İktidarın her kesime yönelik baskı uyguladığını belirten Alağaş, “Nefes aldırmamak için elinden geleni yapıyor. Şunu herkes bilsin ki bu çırpınışları gidişinin ayak sesleri” dedi. Topluma dönük bu korkunç baskı sürecinde gazetecilerin toplumun nefes borusu olduğunu ifade eden Alağaş, “Kadınların, gençlerin, çocukların, sosyalistlerin nefes borusu olmaya da devam edeceğiz. Bu iktidar istiyor ki herkes sussun bir tek kendisinin sesi çıksın. Dolayısıyla susmayanlar onu derinden rahatsız ediyor” şeklinde konuştu. Son yıllarda iktidarın toplumu susturmak için uyguladığı politikaları işaret eden Alağaş, “Bu zulme rağmen hâlâ birilerinin sesinin çıkması iktidarı çılgına çeviriyor” dedi. Baskıcı politikaların iktidarın sonunu getireceğini söyleyen Alağaş, “Zulüm ilelebet sürmez, süremez. Bir yerde zaman dur diyecektir. İnsanlık dur diyecektir. İllaki bitecek bu durum. Tutuklanmış olsak da haklı olmanın gururunu yaşıyoruz” dedi. Yüzyıllardır gazetecilerin her türlü haksızlığa maruz kaldığına da vurgu yapan Alağaş, “Sürgün, katledilme, gözaltı, ceza... Bugün son mağdurları biziz. Bu 100 yıllık süreçte hiçbir şey bizim hakikat yolcuğumuza engel olamadı. Yine de engel olamayacak. Bizim gazetecilik mücadelemiz bir vicdan ve ahlak meselesi. İçini boşalttıkları yasalar adalet terazisinin dengesini bozmuş. Dengesini kaybeden terazi adaleti sağlayamaz” diye konuştu. Adaletin yerlerde can çekiştiğini belirten Alağaş, “Belki de ölmüştür haberimiz yoktur. Adaleti katledip vicdanlarımızı da öldürmek istiyorlar. Canımızı alarak bitiremeyeceklerini anladılar. Başka yöntemler denemek istiyorlar. Nedir bu? Vicdanımız tabii ki. Vicdanını yitiren ya da vicdanın sesini kaybeden bir insan yarı ölüdür. Bitkisel hayata geçmemizi istiyorlar. Dediğim gibi hiçbiri bizi hakikat yolculuğumuzdan geri adım attıramayacaktır. İçeride dışarıda her yerde hakikati yazmaya devam edeceğiz” ifadelerini kullandı.
"YALNIZ DEĞİLİZ"
“Yalnız olmadığımızı biliyoruz” diyen Alağaş, “Ciddi bir dayanışma söz konusuydu. Bu da bize güç verdi. Anladık ki bu iktidara sessiz kalmayan bir tek biz değiliz. Ülkedeki adaletsizlik bir tek bizim sorunumuz değil. Bu ülkede yaşayan her kesimin sorunu. Özellikle topluma ses olan biz gazetecilerin sorunu. Bu adaletsizliğe sessiz kalanların vicdanı iktidarın eline geçmiş. Vicdanları, adalet duyguları iktidarın elinde can çekişiyor. Unutulmasın ki bu duruma, hukuksuzluğa sessiz kalanlar, yarın öbür gün daha kötü durumlar yaşayacaktır” diye konuştu.

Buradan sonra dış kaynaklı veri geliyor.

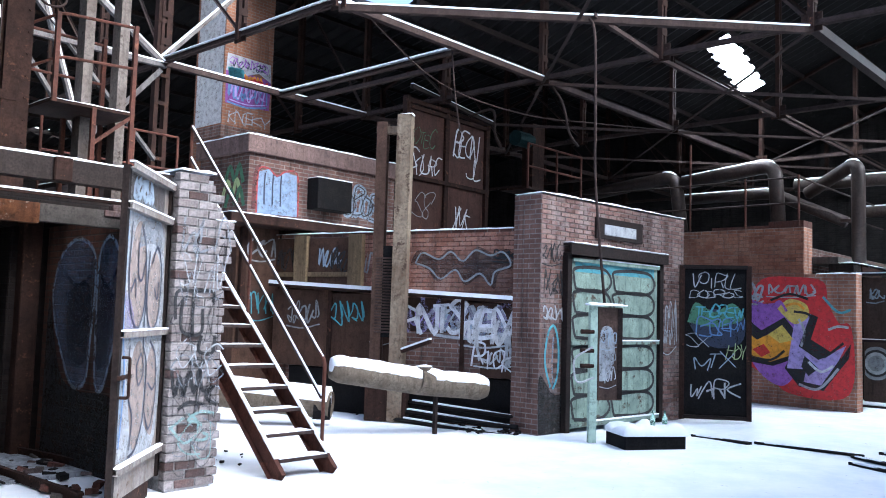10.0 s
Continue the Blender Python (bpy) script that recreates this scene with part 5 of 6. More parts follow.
# ---- upper level behind ----
def upper_building():
    u = thing("brick_building", 8.22, 12.0, 0, 0, "upper brick storey with a snowy stained band and pale graffiti", "building")
    part("steel_base", block(0.0, 3.4, 0.25, 1.2, -0.05, 3.1, 0.01), BOARD, u)
    part("upper_wall", block(0, 3.4, 0, 1.5, 3.2, 4.25, 0), KILN_BRICK, u)
    part("band", block(-0.08, 3.45, -0.08, 1.55, 4.25, 4.55, 0.012), worn("stained_band", (0.2, 0.135, 0.12), (0.11, 0.08, 0.075), 0.5, 0.85), u)
    snow_cap(u, -0.08, 3.45, -0.08, 1.55, 4.55, 0.04, 61)
    part("ledge", block(-0.5, 3.45, -0.3, 0.25, 3.02, 3.18, 0.012), RUST, u)
    snow_cap(u, -0.5, 3.45, -0.3, 0.2, 3.18, 0.03, 62)
    part("vent_box", block(1.25, 2.05, -0.3, 0.0, 3.42, 3.98, 0.01), BLACK, u)
    snow_cap(u, 1.25, 2.05, -0.3, 0.0, 3.98, 0.025, 63)
    part("graffiti", add_patch(mesh(), [(0.18, 3.24), (0.2, 3.95), (0.4, 4.02), (0.55, 3.92), (0.75, 4.02), (1.0, 3.98), (1.04, 3.26)], 0.004, False), FADED["steel_blue"], u)
    part("graffiti", add_stroke(mesh(), [(0.18, 3.24), (0.19, 3.95), (0.4, 4.03), (0.57, 3.92), (0.77, 4.03), (1.02, 3.98), (1.05, 3.26)], 0.035, 0.009), FADED["wine"], u)
    for x in (0.33, 0.5, 0.67):
        part("graffiti", add_stroke(mesh(), [(x, 3.4), (x - 0.01, 3.7), (x, 3.95)], 0.03, 0.008), PAINTS["navy"], u)
    part("graffiti", add_stroke(mesh(), [(0.12, 3.3), (0.14, 3.9), (0.25, 4.05)], 0.09, 0.006), PAINTS["wine"], u)
    scrawl(u, "OBOB", 2.12, 2.95, 3.42, 3.86, FADED["pale"], 0.13, 0.006, 63)
    scrawl(u, "OBOB", 2.12, 2.95, 3.42, 3.86, PAINTS["black"], 0.025, 0.009, 63)
    for x in (0.1, 0.9, 1.75, 2.6):
        part("rib", bar((x, 0.2, 1.0), (x, 0.2, 3.0), 0.1, 0.08, "channel"), RUST, u)
    for i, (x0, x1) in enumerate(((0.2, 0.8), (1.05, 1.6), (1.95, 2.5))):
        tag_writing(u, x0, x1, 2.5, 2.85, ("grey", "pale", "grey")[i], 0.035, 140 + i, 3, -0.24)
        tag_writing(u, x0, x1, 1.5, 1.95, ("cyan", "grey", "green")[i], 0.025, 150 + i, 4, -0.24)
    # writing round the corner
    for k, (dx, dz, tone) in enumerate(((0.8, 3.75, "green"), (0.75, 3.5, "lime"), (0.85, 3.35, "green"))):
        g = part("graffiti", add_stroke(mesh(), [(dx, dz), (dx + 0.15, dz + 0.3), (dx + 0.3, dz + 0.05), (dx + 0.42, dz + 0.32), (dx + 0.55, dz)], 0.09, 0.004 + 0.001 * k), FADED["green"] if tone == "green" else PAINTS["lime"], u)
        g.matrix_basis = pose(0, 1.5, 0, 0, 0, -90)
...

Umudun olduğunu da söyleyen Alağaş, meslektaşlarına şu çağrıda bulundu: “Ben ve arkadaşlarım dayanışmanın gücüne, ruhuna inanıyoruz. Bizimle dayanışan bütün meslektaşlarıma şunu söylemek istiyorum: Biz haklı olarak kazanacağız. Bundan hiç kimsenin kuşkusu olmasın. Bizler tarihin onurlu sayfalarında yer alacağız. Peki ya ruhunu çirkinliklere teslim edenler? Belki de tarih onları hatırlamaz dahi. Bütün kadınlara ve meslektaşlarıma bizimle dayanıştıkları için sevgiler. Tabii ki dayanışmanın büyütülmesini bekliyoruz.”
NE OLMUŞTU?
Diyarbakır Cumhuriyet Başsavcılığının yürüttüğü soruşturma kapsamında 8 Haziran’da gözaltına alınan 22 kişiden 16 gazeteci, 16 Haziran’da “örgüt üyesi” iddiası ile tutuklanmıştı. Tutuklanan gazetecilerin isimleri şöyle: JINNEWS Haber Müdürü Safiye Alağaş, Dicle Fırat Gazeteciler Derneği (DFG) Eş Başkanı Serdar Altan, Xwebûn Yazı İşleri Müdürü Mehmet Ali Ertaş, Mezopotamya (MA) Ajansı Editörü Aziz Oruç, Ömer Çelik ile Zeynel Abidin Bulut, Mazlum Doğan Güler, İbrahim Koyuncu, Neşe Toprak, Elif Üngür, Abdurrahman Öncü, Suat Doğuhan, Remziye Temel, Ramazan Geciken, Lezgin Akdeniz ve Mehmet Şahin.